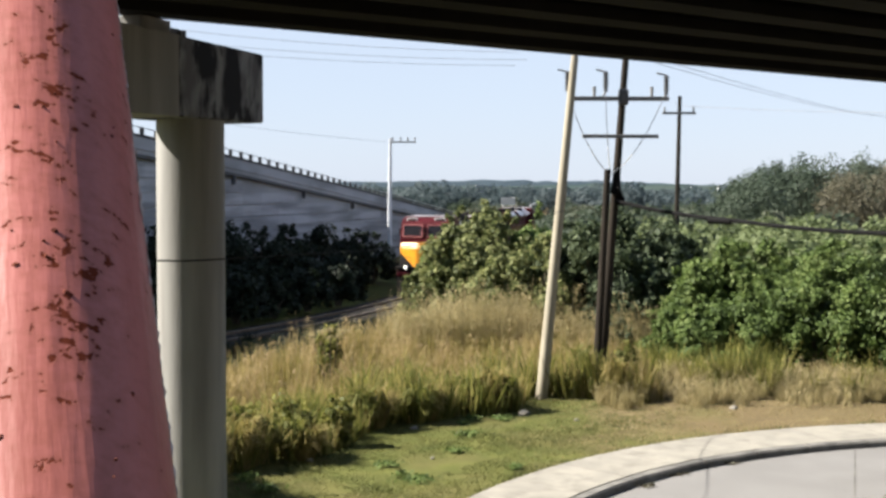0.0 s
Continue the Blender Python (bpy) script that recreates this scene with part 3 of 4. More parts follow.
    for s in (1, -1):
        bm = bmesh.new()
        loft(bm, [[(6.5, s * y, z) for y, z in ((0.5, 4.62), (0.75, 4.62), (1.38, 4.16), (1.3, 4.1))], [(4.4, s * y, z) for y, z in ((0.5, 4.5), (0.7, 4.5), (1.30, 3.98), (1.2, 3.92))]])
        add("cabinet_cover", bm, M_ROOF_GLINT, cabinet, "sloping cover plate with sky glint put into its pale colour")
    block("exhaust_housing", (3.4, 0, 4.45), (1.7, 1.7, 0.42), M_BLACK, 0.1)
    block("fan_deck", (1.9, 0, 4.38), (1.4, 1.75, 0.40), M_BLACK, 0.06)
    for x in (2.2, 1.5):
        bm = bmesh.new()
        rod(bm, (x, 0, 4.55), (x, 0, 4.68), 0.55, 0.5, n=20)
        add("roof_fan", bm, M_BLACK)
    for s in (1, -1):
        block("vent_cover", (1.6, s * 1.0, 4.12), (1.3, 0.1, 0.3), M_ROOF_GLINT, 0.03)
    bm = bmesh.new()
    loft(bm, [[(x, y, z) for y, z in ((-1.0, 3.6), (1.0, 3.6), (1.42, 3.9), (1.42, 4.1), (1.1, 4.45), (-1.1, 4.45), (-1.42, 4.1), (-1.42, 3.9))] for x in (1.3, -2.9)])
    brake = add("brake_housing", bm, M_RED, label="maroon flared brake housing")
    block("housing_top", (-0.9, 0, 4.47), (3.6, 2.0, 0.05), M_ROOF_GLINT, 0.01, brake, "roof plate painted pale as a glint")
    for s in (1, -1):
        bm = bmesh.new()
        loft(bm, [[(x, s * y, z) for y, z in ((1.05, 4.50), (1.45, 4.13), (1.43, 4.07), (1.05, 4.42))] for x in (0.6, -2.8)])
        add("housing_edge", bm, M_ROOF_GLINT, brake)
    block("fan_deck", (-4.4, 0, 4.38), (3.0, 1.8, 0.40), M_BLACK, 0.05)
    for x in (-3.7, -5.0, -6.3, -7.6):
        bm = bmesh.new()
        rod(bm, (x, 0, 4.5), (x, 0, 4.72), 0.62, 0.58, n=20)
        add("roof_fan", bm, M_BLACK)
    bm = bmesh.new()
    loft(bm, [[(x, y, z) for y, z in ((-1.0, 3.4), (1.0, 3.4), (1.5, 3.8), (1.5, 4.06), (1.15, 4.45), (-1.15, 4.45), (-1.5, 4.06), (-1.5, 3.8))] for x in (-5.2, -8.9)])
    rad = add("radiator_housing", bm, M_RED, label="maroon flared radiator housing")
    for s in (1, -1):
        bm = bmesh.new()
        loft(bm, [[(x, s * y, z) for y, z in ((0.9, 4.49), (1.14, 4.49), (1.53, 4.09), (1.52, 4.02), (1.12, 4.43), (0.9, 4.44))] for x in (-5.6, -8.7)])
        add("housing_edge", bm, M_ROOF_GLINT, rad, "radiator roof edge painted pale as a glint")
        block("radiator_grille", (-7.0, s * 1.503, 3.93), (3.3, 0.03, 0.2), M_GRILLE, 0.01, rad)
    block("rear_cabinet", (-9.65, 0, 2.9), (0.9, 1.9, 2.3), M_HOOD, 0.08, label="dark rear hood cabinet")
    # tank, bogies, wheels
    bm = bmesh.new()
    prism(bm, [(-2.9, 1.15), (-2.9, 0.45), (-2.6, 0.28), (2.6, 0.28), (2.9, 0.45), (2.9, 1.15)], -1.25, 1.25)
    add("fuel_tank", bm, M_BLACK)
    for x in (6.6, -6.6):
        bogie = block("bogie", (x, 0, 0.82), (4.6, 2.2, 0.34), M_TRUCK, 0.05)
        for s in (1, -1):
            bm = bmesh.new()
            prism(bm, [(x - 2.5, 0.75), (x - 2.2, 1.05), (x + 2.2, 1.05), (x + 2.5, 0.75), (x + 2.3, 0.5), (x + 1.2, 0.72), (x - 1.2, 0.72), (x - 2.3, 0.5)], s * 1.02, s * 1.16)
            add("side_frame", bm, M_TRUCK, bogie)
            for k in (-1.7, 0, 1.7):
                block("axle_box", (x + k, s * 1.17, 0.55), (0.42, 0.14, 0.42), M_TRUCK, 0.04, bogie)
    sets = []
    for x in (8.3, 6.6, 4.9, -4.9, -6.6, -8.3):
        bm = bmesh.new()
        rod(bm, (0, -0.95, 0), (0, 0.95, 0), 0.09, n=10)
        for s in (1, -1):
            rod(bm, (0, s * 0.70, 0), (0, s * 0.83, 0), 0.53, n=28)
            rod(bm, (0, s * 0.66, 0), (0, s * 0.70, 0), 0.56, n=28)
            for k in range(5):
                a = k * 2 * math.pi / 5
                box(bm, (0.3 * math.cos(a), s * 0.835, 0.3 * math.sin(a)), (0.12, 0.02, 0.12))
        w = add("wheelset", bm, M_TRUCK)
        w.location = (x, 0, 0.53)
        sets.append((w, x))
    # railings
    for s in (1, -1):
        bm = bmesh.new()
        tube(bm, [(5.7, s * 1.47, 2.75), (-10.4, s * 1.47, 2.75)], 0.02)
        for k in range(12):
            x = 5.6 - k * 1.45
            rod(bm, (x, s * 1.47, 1.72), (x, s * 1.47, 2.77), 0.018, n=6)
        add("side_railing", bm, M_RAILING)
        bm = bmesh.new()
        tube(bm, [(10.78, s * 1.38, 1.2), (10.78, s * 1.38, 2.3), (10.74, s * 0.55, 2.3), (10.74, s * 0.55, 1.7)], 0.016)
        add("front_railing", bm, M_RAILING)
    return loco, sets


# pink sun sheen of the cab's frames, put into the paint colour
M_FRAME_SHEEN = material("sheen_frame_paint", (0.3, 0.1, 0.095), (0.22, 0.07, 0.065), 4, 0.4)
M_SILL = material("sill_paint", (0.1764, 0.1352, 0.0588), (0.1294, 0.09996, 0.04704), 2, 0.5, dirt=(0.0882, 0.06468, 0.04116), dirt_scale=1, dirt_amount=0.7)
M_HOOD = material("dark_hood_paint", (0.012, 0.007, 0.005), (0.02, 0.012, 0.008), 2, 0.65, dirt=(0.016, 0.011, 0.008), dirt_scale=0.9, dirt_amount=0.5, shine=0.05)
M_RAILING = material("railing_paint", (0.042, 0.0294, 0.0168), (0.0294, 0.021, 0.01344), 3, 0.5, bump=0)
loco_front, wheels_front = locomotive("maroon, yellow and black diesel locomotive with lit ditch lights")
loco_rear, wheels_rear = locomotive("second maroon, yellow and black diesel locomotive coupled behind")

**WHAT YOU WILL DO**
Copy out each line word for word, please, skipping the images.

**EXERCISE RESPONSE**
0.0 s
Continue the Blender Python (bpy) script that recreates this scene with part 3 of 4. More parts follow.
    for s in (1, -1):
        bm = bmesh.new()
        loft(bm, [[(6.5, s * y, z) for y, z in ((0.5, 4.62), (0.75, 4.62), (1.38, 4.16), (1.3, 4.1))], [(4.4, s * y, z) for y, z in ((0.5, 4.5), (0.7, 4.5), (1.30, 3.98), (1.2, 3.92))]])
        add("cabinet_cover", bm, M_ROOF_GLINT, cabinet, "sloping cover plate with sky glint put into its pale colour")
    block("exhaust_housing", (3.4, 0, 4.45), (1.7, 1.7, 0.42), M_BLACK, 0.1)
    block("fan_deck", (1.9, 0, 4.38), (1.4, 1.75, 0.40), M_BLACK, 0.06)
    for x in (2.2, 1.5):
        bm = bmesh.new()
        rod(bm, (x, 0, 4.55), (x, 0, 4.68), 0.55, 0.5, n=20)
        add("roof_fan", bm, M_BLACK)
    for s in (1, -1):
        block("vent_cover", (1.6, s * 1.0, 4.12), (1.3, 0.1, 0.3), M_ROOF_GLINT, 0.03)
    bm = bmesh.new()
    loft(bm, [[(x, y, z) for y, z in ((-1.0, 3.6), (1.0, 3.6), (1.42, 3.9), (1.42, 4.1), (1.1, 4.45), (-1.1, 4.45), (-1.42, 4.1), (-1.42, 3.9))] for x in (1.3, -2.9)])
    brake = add("brake_housing", bm, M_RED, label="maroon flared brake housing")
    block("housing_top", (-0.9, 0, 4.47), (3.6, 2.0, 0.05), M_ROOF_GLINT, 0.01, brake, "roof plate painted pale as a glint")
    for s in (1, -1):
        bm = bmesh.new()
        loft(bm, [[(x, s * y, z) for y, z in ((1.05, 4.50), (1.45, 4.13), (1.43, 4.07), (1.05, 4.42))] for x in (0.6, -2.8)])
        add("housing_edge", bm, M_ROOF_GLINT, brake)
    block("fan_deck", (-4.4, 0, 4.38), (3.0, 1.8, 0.40), M_BLACK, 0.05)
    for x in (-3.7, -5.0, -6.3, -7.6):
        bm = bmesh.new()
        rod(bm, (x, 0, 4.5), (x, 0, 4.72), 0.62, 0.58, n=20)
        add("roof_fan", bm, M_BLACK)
    bm = bmesh.new()
    loft(bm, [[(x, y, z) for y, z in ((-1.0, 3.4), (1.0, 3.4), (1.5, 3.8), (1.5, 4.06), (1.15, 4.45), (-1.15, 4.45), (-1.5, 4.06), (-1.5, 3.8))] for x in (-5.2, -8.9)])
    rad = add("radiator_housing", bm, M_RED, label="maroon flared radiator housing")
    for s in (1, -1):
        bm = bmesh.new()
        loft(bm, [[(x, s * y, z) for y, z in ((0.9, 4.49), (1.14, 4.49), (1.53, 4.09), (1.52, 4.02), (1.12, 4.43), (0.9, 4.44))] for x in (-5.6, -8.7)])
        add("housing_edge", bm, M_ROOF_GLINT, rad, "radiator roof edge painted pale as a glint")
        block("radiator_grille", (-7.0, s * 1.503, 3.93), (3.3, 0.03, 0.2), M_GRILLE, 0.01, rad)
    block("rear_cabinet", (-9.65, 0, 2.9), (0.9, 1.9, 2.3), M_HOOD, 0.08, label="dark rear hood cabinet")
    # tank, bogies, wheels
    bm = bmesh.new()
    prism(bm, [(-2.9, 1.15), (-2.9, 0.45), (-2.6, 0.28), (2.6, 0.28), (2.9, 0.45), (2.9, 1.15)], -1.25, 1.25)
    add("fuel_tank", bm, M_BLACK)
    for x in (6.6, -6.6):
        bogie = block("bogie", (x, 0, 0.82), (4.6, 2.2, 0.34), M_TRUCK, 0.05)
        for s in (1, -1):
            bm = bmesh.new()
            prism(bm, [(x - 2.5, 0.75), (x - 2.2, 1.05), (x + 2.2, 1.05), (x + 2.5, 0.75), (x + 2.3, 0.5), (x + 1.2, 0.72), (x - 1.2, 0.72), (x - 2.3, 0.5)], s * 1.02, s * 1.16)
            add("side_frame", bm, M_TRUCK, bogie)
            for k in (-1.7, 0, 1.7):
                block("axle_box", (x + k, s * 1.17, 0.55), (0.42, 0.14, 0.42), M_TRUCK, 0.04, bogie)
    sets = []
    for x in (8.3, 6.6, 4.9, -4.9, -6.6, -8.3):
        bm = bmesh.new()
        rod(bm, (0, -0.95, 0), (0, 0.95, 0), 0.09, n=10)
        for s in (1, -1):
            rod(bm, (0, s * 0.70, 0), (0, s * 0.83, 0), 0.53, n=28)
            rod(bm, (0, s * 0.66, 0), (0, s * 0.70, 0), 0.56, n=28)
            for k in range(5):
                a = k * 2 * math.pi / 5
                box(bm, (0.3 * math.cos(a), s * 0.835, 0.3 * math.sin(a)), (0.12, 0.02, 0.12))
        w = add("wheelset", bm, M_TRUCK)
        w.location = (x, 0, 0.53)
        sets.append((w, x))
    # railings
    for s in (1, -1):
        bm = bmesh.new()
        tube(bm, [(5.7, s * 1.47, 2.75), (-10.4, s * 1.47, 2.75)], 0.02)
        for k in range(12):
            x = 5.6 - k * 1.45
            rod(bm, (x, s * 1.47, 1.72), (x, s * 1.47, 2.77), 0.018, n=6)
        add("side_railing", bm, M_RAILING)
        bm = bmesh.new()
        tube(bm, [(10.78, s * 1.38, 1.2), (10.78, s * 1.38, 2.3), (10.74, s * 0.55, 2.3), (10.74, s * 0.55, 1.7)], 0.016)
        add("front_railing", bm, M_RAILING)
    return loco, sets


# pink sun sheen of the cab's frames, put into the paint colour
M_FRAME_SHEEN = material("sheen_frame_paint", (0.3, 0.1, 0.095), (0.22, 0.07, 0.065), 4, 0.4)
M_SILL = material("sill_paint", (0.1764, 0.1352, 0.0588), (0.1294, 0.09996, 0.04704), 2, 0.5, dirt=(0.0882, 0.06468, 0.04116), dirt_scale=1, dirt_amount=0.7)
M_HOOD = material("dark_hood_paint", (0.012, 0.007, 0.005), (0.02, 0.012, 0.008), 2, 0.65, dirt=(0.016, 0.011, 0.008), dirt_scale=0.9, dirt_amount=0.5, shine=0.05)
M_RAILING = material("railing_paint", (0.042, 0.0294, 0.0168), (0.0294, 0.021, 0.01344), 3, 0.5, bump=0)
loco_front, wheels_front = locomotive("maroon, yellow and black diesel locomotive with lit ditch lights")
loco_rear, wheels_rear = locomotive("second maroon, yellow and black diesel locomotive coupled behind")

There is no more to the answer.